28 Desember 2022
Bisnis.com, JAKARTA – Pertumbuhan ekonomi Indonesia diprediksi tumbuh di bawah 5 persen pada 2023 mendatang.
Ekonom dan Pakar Kebijakan Publik Narasi Institute Achmad Nur Hidayat mengatakan, perkiraan tersebut datang dari kondisi resesi ekonomi global yang berdampak terhadap ekonomi dalam negeri.
“Kemungkinan pertumbuhan ekonomi Indonesia hanya akan di bawah 5 persen di tahun depan,” kata Achmad dalam keterangan resmi, Rabu (28/12/2022).
Achmad menuturkan, situasi ekonomi di Indonesia tak lepas dari kondisi global. Sebagaimana diketahui, ekonomi dunia menjadi bulan-bulanan selama 2022, lantaran konflik Rusia dan Ukraina yang menyebabkan krisis energi dan inflasi yang begitu besar.
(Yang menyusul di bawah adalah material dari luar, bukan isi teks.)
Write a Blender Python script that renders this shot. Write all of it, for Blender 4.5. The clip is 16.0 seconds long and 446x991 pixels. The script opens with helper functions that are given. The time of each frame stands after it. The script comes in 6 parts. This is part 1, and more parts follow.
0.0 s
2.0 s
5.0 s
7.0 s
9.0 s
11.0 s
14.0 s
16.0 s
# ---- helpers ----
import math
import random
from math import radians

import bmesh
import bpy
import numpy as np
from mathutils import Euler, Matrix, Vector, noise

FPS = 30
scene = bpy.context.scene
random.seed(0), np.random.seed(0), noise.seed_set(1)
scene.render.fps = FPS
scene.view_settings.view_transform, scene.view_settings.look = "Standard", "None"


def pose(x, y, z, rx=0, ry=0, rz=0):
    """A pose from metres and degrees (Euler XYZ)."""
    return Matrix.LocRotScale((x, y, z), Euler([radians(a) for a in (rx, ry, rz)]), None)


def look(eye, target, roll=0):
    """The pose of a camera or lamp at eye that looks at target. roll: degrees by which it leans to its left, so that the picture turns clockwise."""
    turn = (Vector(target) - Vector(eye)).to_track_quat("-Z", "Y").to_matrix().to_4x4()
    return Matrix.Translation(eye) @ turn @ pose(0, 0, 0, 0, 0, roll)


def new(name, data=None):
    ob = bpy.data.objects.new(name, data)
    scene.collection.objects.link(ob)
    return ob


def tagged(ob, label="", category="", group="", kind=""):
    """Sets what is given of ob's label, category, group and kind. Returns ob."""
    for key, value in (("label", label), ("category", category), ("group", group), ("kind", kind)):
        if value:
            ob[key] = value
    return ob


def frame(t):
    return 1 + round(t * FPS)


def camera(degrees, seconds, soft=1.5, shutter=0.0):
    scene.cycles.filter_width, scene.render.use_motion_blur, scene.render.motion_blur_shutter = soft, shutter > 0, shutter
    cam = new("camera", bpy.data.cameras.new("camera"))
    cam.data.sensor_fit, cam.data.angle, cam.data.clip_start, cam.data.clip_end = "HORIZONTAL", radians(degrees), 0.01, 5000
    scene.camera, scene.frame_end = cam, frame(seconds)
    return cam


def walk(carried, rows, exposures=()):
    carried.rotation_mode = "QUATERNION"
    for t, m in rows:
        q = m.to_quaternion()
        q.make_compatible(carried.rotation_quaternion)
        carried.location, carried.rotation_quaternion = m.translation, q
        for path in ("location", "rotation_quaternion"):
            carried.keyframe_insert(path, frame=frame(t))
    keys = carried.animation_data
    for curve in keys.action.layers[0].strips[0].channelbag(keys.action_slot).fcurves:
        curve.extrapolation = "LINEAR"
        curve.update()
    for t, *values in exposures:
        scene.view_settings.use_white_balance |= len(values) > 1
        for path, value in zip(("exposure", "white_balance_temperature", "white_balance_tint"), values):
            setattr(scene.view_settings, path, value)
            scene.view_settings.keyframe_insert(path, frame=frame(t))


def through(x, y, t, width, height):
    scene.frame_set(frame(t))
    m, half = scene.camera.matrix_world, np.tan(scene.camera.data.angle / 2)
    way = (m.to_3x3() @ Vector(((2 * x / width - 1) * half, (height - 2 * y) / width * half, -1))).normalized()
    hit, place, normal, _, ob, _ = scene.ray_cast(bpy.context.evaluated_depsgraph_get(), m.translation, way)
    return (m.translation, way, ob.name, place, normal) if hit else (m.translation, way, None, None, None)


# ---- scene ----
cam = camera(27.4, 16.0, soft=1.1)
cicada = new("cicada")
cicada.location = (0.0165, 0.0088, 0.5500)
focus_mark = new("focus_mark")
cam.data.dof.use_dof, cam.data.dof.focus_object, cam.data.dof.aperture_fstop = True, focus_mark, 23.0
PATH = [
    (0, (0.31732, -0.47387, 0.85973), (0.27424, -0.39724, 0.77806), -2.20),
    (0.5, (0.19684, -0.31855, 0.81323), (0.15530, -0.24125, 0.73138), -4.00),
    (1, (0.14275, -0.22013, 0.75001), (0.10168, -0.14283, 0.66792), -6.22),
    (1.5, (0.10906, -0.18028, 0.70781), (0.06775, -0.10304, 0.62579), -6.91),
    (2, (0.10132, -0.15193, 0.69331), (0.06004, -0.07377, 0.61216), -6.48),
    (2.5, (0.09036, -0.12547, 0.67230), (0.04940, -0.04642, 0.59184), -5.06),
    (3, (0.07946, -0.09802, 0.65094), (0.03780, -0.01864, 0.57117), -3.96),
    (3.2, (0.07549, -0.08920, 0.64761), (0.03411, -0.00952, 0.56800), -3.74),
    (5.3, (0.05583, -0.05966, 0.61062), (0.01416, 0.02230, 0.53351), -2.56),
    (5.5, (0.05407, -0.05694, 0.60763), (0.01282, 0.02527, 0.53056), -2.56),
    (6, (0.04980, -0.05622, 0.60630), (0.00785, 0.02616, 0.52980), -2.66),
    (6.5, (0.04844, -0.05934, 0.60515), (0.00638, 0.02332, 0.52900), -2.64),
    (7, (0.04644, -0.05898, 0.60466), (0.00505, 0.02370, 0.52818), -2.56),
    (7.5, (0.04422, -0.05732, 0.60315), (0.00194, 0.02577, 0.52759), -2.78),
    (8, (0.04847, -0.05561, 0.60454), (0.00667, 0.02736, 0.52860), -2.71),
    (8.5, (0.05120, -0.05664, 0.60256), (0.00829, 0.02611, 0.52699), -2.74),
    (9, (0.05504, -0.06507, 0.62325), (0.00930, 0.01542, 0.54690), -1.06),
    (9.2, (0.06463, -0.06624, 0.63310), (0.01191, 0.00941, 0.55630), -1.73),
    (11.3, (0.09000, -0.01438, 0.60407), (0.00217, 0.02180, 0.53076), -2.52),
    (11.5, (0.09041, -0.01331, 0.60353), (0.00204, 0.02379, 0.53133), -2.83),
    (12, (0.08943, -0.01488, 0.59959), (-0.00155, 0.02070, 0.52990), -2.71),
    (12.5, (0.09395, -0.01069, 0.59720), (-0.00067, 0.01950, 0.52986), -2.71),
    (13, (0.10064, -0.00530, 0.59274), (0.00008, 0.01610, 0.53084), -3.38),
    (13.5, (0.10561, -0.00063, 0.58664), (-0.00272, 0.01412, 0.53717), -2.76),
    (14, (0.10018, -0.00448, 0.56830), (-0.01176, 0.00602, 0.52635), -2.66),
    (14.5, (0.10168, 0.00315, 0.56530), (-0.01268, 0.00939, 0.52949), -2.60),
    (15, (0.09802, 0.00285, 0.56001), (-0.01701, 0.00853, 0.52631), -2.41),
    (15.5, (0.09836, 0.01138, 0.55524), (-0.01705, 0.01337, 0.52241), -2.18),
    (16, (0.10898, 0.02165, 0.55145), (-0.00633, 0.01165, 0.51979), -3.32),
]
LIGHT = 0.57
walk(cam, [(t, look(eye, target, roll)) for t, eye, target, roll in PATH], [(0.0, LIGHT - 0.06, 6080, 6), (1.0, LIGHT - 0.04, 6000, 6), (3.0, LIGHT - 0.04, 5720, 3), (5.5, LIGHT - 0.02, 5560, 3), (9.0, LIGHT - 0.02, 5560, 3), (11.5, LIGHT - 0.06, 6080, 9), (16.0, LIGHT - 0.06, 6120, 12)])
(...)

Sejumlah negara maju seperti AS, Inggris, dan sejumlah negara Eropa lainnya mengalami keterpurukan. Ini tercermin dari tingkat pengangguran di AS yang menggila, dan krisis pangan di Inggris yang dipicu oleh inflasi yang tinggi.
Tingkat inflasi yang tinggi tersebut kemudian direspons dengan kenaikan suku bunga secara ekstrim oleh sejumlah bank sentral sehingga membawa ekonomi dunia ke arah resesi.
Kondisi tersebut nyatanya juga berdampak terhadap perekonomian nasional. Ini terbukti dengan naiknya harga BBM, peningkatan angka PHK akibat demand ekspor yang rendah, dan lainnya.
“Suku bunga pun sedemikian tinggi, memukul para pengusaha yang meminjam uang ke bank. Hal ini pun menyebabkan orang-orang menahan diri untuk pinjam ke bank,” ungkapnya.
Pemerintah sendiri tampaknya cukup optimistis, apalagi ada laporan terkait surplus perdagangan yang terjadi akibat windfall dari naiknya harga CPO dan batu bara. Namun, Achmad menilai, surplus ini tak linier dengan kesejahteraan masyarakat. Pasalnya, windfall ini hanya dinikmati oleh segelintir oligarki.
Dia menyebut, windfall CPO dan batu bara belum tentu akan bertahan lebih lama. Sebab, jika harga CPO dan batu bara anjlok, maka surplus neraca dagang tak terjamin untuk bisa dipertahankan.
Lebih lanjut dia mengatakan, daya beli masyarakat masih lemah. Resesi sudah mulai terasa. Ini terbukti dengan demand terhadap beberapa komoditas seperti tekstil yang menurun, yang memicu PHK secara besar-besaran. “Tahun depan kemungkinan situasinya akan lebih parah dan lebih parah lagi. Kondisi resesi ekonomi ini akan membuat banyak perusahaan gulung tikar,” pungkasnya.